Après avoir évoqué son enfance dans "En finir avec Eddy Bellegueule" puis s'être interrogé sur son père dans "Qui a tué mon père", Edouard Louis s'attarde sur sa mère et sur sa surprenante libération puisqu'après vingt ans d'enfermement dans son village picard et dans le cercle de violence où l'a maintenu son mari, elle parvient, contre toute attente, à le mettre à la porte et à refaire sa vie à Paris.
Comme dans les précédents ouvrages, l'auteur , dans un style extrêmement dépouillé, accumule les petits épisodes qui font l'aliénation, décrit l'engrenage des malheurs qui semblent s'acharner sur la famille mais laisse une porte ouverte sur l'espoir.
Edouard Louis poursuit son autobiographie en revenant sur son père qu'il avait particulièrement chargé dans son premier ouvrage. Ici, il essaye de le comprendre et même de lui pardonner en analysant les causes qui l'ont amené à être ce qu'il est. C'est la société, c'est l'économie, c'est la politique qui produit et reproduit encore ce type d'homme chez lequel, en grattant un peu, on peut découvrir ce qu'il aurait pu devenir en d'autres circonstances.
Dans un style épuré, l'auteur réussit une oeuvre d'une grande sensibilité et pleine d'émotion.
Eddy Bellegueule (le véritable nom de l'auteur) n'en peut plus de sa famille où règnent la misère, le machisme et l'alcool. De plus, son allure efféminée lui vaut sarcasmes et harcèlement, notamment au collège où deux garçons plus vieux le maltraitent presque quotidiennement.

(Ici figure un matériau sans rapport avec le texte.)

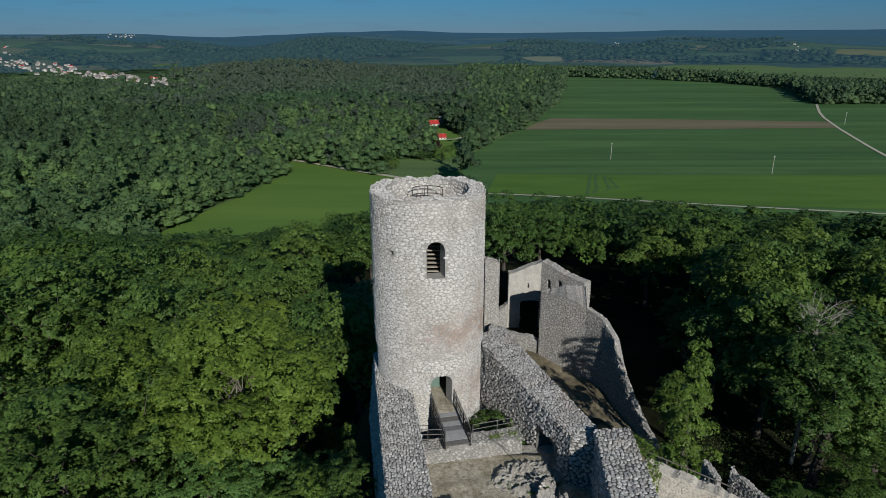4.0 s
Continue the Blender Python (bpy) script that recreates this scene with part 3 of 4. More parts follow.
def build_near_trees():
    rng = np.random.RandomState(5)
    random.seed(5)
    taken, far_co, far_tri, far_tone, n_far, n_bush = [], [], [], [], 0, 0

    def put(src, x, y, top, w=None, space=4.0):
        plant(src, x, y, top, w)
        taken.append((x, y, space))
    # the big maple and its neighbours
    put(HI_BRIGHT[0], -19.0, 52, 77, 1.2, 8)
    put(HI_BRIGHT[1], -31, 60, 73, 1.0, 7)
    put(HI_BRIGHT[0], -24, 67, 73, 0.9, 6)
    put(SLIM[0], 24.9, 56.3, 72.6, 1.05, 4)
    put(SLIM[1], 22.4, 51.8, 70.2, 1.0, 3)
    put(HI[0], 41, 52, 72, 1.15, 6)
    put(MID[0], 35.5, 63, 76, 1.0, 5)
    put(MID[1], 37.0, 73, 76, 1.0, 5)
    put(MID[2], 40, 71, 77, 1.0, 5)
    put(DROOP, 35.3, 52.0, 75.8, 1.05, 5)
    put(HI[2], 38.0, 46.5, 66.5, 0.9, 5)
    put(HI[4], 34.6, 40.5, 63.5, 0.7, 4)
    put(HI[1], 31.8, 46.0, 61.5, 0.6, 4)
    put(HI_BRIGHT[0], 33.0, 35.5, 64.5, 0.6, 4)
    put(HI[3], 37, 32, 68, 0.8, 5)
    put(SLIM[1], 24.6, 36.8, 63.8, 0.9, 3)
    put(SLIM[0], 22.4, 32.2, 63.0, 1.0, 3)
    put(SLIM[1], 26.0, 33.0, 62.0, 1.1, 3)
    put(SLIM[0], 29.0, 32.5, 62.0, 1.2, 3)
    put(HI[2], 25.5, 29.0, 60.0, 0.6, 4)
    put(HI_MID[1], -11.0, 40.5, 62.5, 0.6, 4)
    put(HI_MID[0], -11.4, 33.0, 63.0, 0.62, 4)
    put(HI_MID[1], -12.5, 27.5, 62.5, 0.6, 4)
    put(HI_MID[0], -24.5, 42.0, 65.5, 0.75, 5)
    put(HI_MID[1], -20.5, 37.5, 64.5, 0.7, 4)
    put(HI_BRIGHT[1], -15.2, 30.5, 62.5, 0.5, 4)
    put(HI_MID[0], -21.5, 29.5, 62.5, 0.65, 4)
    put(HI_MID[1], -27.0, 30.0, 63.0, 0.7, 4)
    put(HI_MID[1], -16.0, 40.0, 65.0, 0.7, 4)
    put(HI_MID[0], -15.6, 45.5, 67.2, 0.75, 4)
    put(HI_MID[1], -21.5, 46.5, 67.0, 0.75, 4)
    put(HI[2], -36, 33.0, 64.0, 0.8, 4)
    put(HI[4], -31, 27.5, 62.0, 0.8, 4)
    for x, y, h, k in ((-5.2, 22.5, 2.0, 2), (-7.4, 20.5, 2.6, 1), (-9.0, 23, 3.2, 2), (-8.6, 18.5, 3.2, 1), (-4.9, 19.5, 2.0, 1), (-5.5, 17, 2.2, 1), (-8.6, 39.5, 3.4, 0), (-9.4, 34.0, 3.2, 0), (-8.0, 30.0, 2.8, 2), (-7.6, 26.0, 2.6, 0), (-9.6, 44.0, 3.6, 1), (-10.8, 37.0, 3.4, 2), (-10.4, 29.0, 3.2, 1), (-9.2, 25.0, 3.2, 2)):
        put(BUSH[k], x, y, float(land(x, y)) + h, h / 4, 2.6)
    for x, y, h, k in ((-7.0, 37.2, 2.6, 1), (-5.9, 33.2, 3.0, 2), (-7.9, 45.2, 1.1, 0), (-7.2, 41.0, 1.2, 2), (-5.2, 30.0, 2.2, 1), (-8.6, 48.0, 1.1, 2), (-5.0, 27.2, 2.2, 0)):
        put(BUSH[k], x, y, float(land(x, y)) + h, h / 5, 1.5)
    # bushes on the rough grass in front of the farm clearing
    for x, y, h, k in ((-29.1, 346, 6.2, 0), (-2.5, 368, 9.0, 1), (-40, 352, 4.0, 2)):
        put(BUSH[k], x, y, float(land(x, y)) + h, h / 4, 2.6)
    # unseen trees behind and below the castle, added to shade the west slope
    for k, (x, y, top) in enumerate(((-5.5, 12.5, 69), (-8.0, 8, 71), (-3, 6, 71), (3.5, 5, 70), (10, 6, 70), (15, 9, 68))):
        put(MID[k % 5], x, y, top, 0.62, 4)
    put(HI[1], 47, 64, 74, 1.1, 6)
    put(HI[2], 17, 110, 74, 1.0, 5)
    put(HI[3], 11, 116, 73, 1.0, 5)
    for _ in range(9000):
        y = rng.uniform(17, 260)
        x = rng.uniform(-0.76, 0.76) * (y + 9)
        if inside(CASTLE, x, y) or inside(YARD, x, y) or inside(OPEN_LEFT, x, y):
            continue
        dist = math.hypot(x, y)
        gap = 6.0
        if any((x - a) ** 2 + (y - b) ** 2 < max(gap, s * 0.8) ** 2 for a, b, s in taken):
            continue
        g = float(land(x, y))
        h = rng.uniform(13, 20)
        if y < 40:
            h = rng.uniform(9, 13)
        h = min(h, highest_top(x, y) - g - rng.uniform(-1.5, 4.2))
        if h < 4.5:
            if dist < 75 and 1.5 < h and n_bush < 45 and y < 44 and not (-13 < x < 0 and y > 23):
                put(BUSH[rng.randint(3)], x, y, g + max(h, 2.2), max(h / 5, 0.6), 3.2)
                n_bush += 1
            continue
        if dist > 108:
            co, tri, h0 = CROWNS[LOW[rng.randint(3) + (3 if dist > 150 else 0)].name]
            k, w, a = h / h0, max(h / 17, 0.62) * rng.uniform(0.95, 1.25), rng.uniform(0, 6.28)
            c, s = math.cos(a) * w, math.sin(a) * w
            far_co.append(np.stack([co[:, 0] * c - co[:, 1] * s + x, co[:, 0] * s + co[:, 1] * c + y, co[:, 2] * k + g], -1))
            far_tri.append(tri + n_far)
            far_tone.append(np.full(len(tri), rng.rand()))
            n_far += len(co)
            taken.append((x, y, gap))
            continue
        kinds = HI if dist < 62 else MID
        if dist < 62 and rng.rand() < 0.10:
            kinds = HI_BRIGHT
        put(kinds[rng.randint(len(kinds))], x, y, g + h, max(h / 18, 0.5) * rng.uniform(0.95, 1.25), gap)
    tagged(new("woods", tint(mesh_of("woods", np.concatenate(far_co), [np.concatenate(far_tri)], SLOPE_LEAF), np.concatenate(far_tone))),
           "broadleaf wood covering the lower slope of the castle hill", "woods", kind="stuff")
    for src in LOW:
        for o in list(src.children_recursive) + [src]:
            bpy.data.objects.remove(o)
    print("near trees", len(taken), len(far_co))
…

La seule solution est la fuite et c'est l'école qui lui permettra de réaliser ce rêve.
Le roman est une description réaliste de la misère dans toutes ses dimensions, financière et matérielle, bien évidemment, mais aussi affective et sociale, de sa répétition systématique, de génération en génération, comme une fatalité. Et elle est permise par l'échappée d'Edouard Louis à son milieu d'origine. Car, d'ordinaire, ces gens-là n'ont pas l'occasion ni les moyens de se raconter.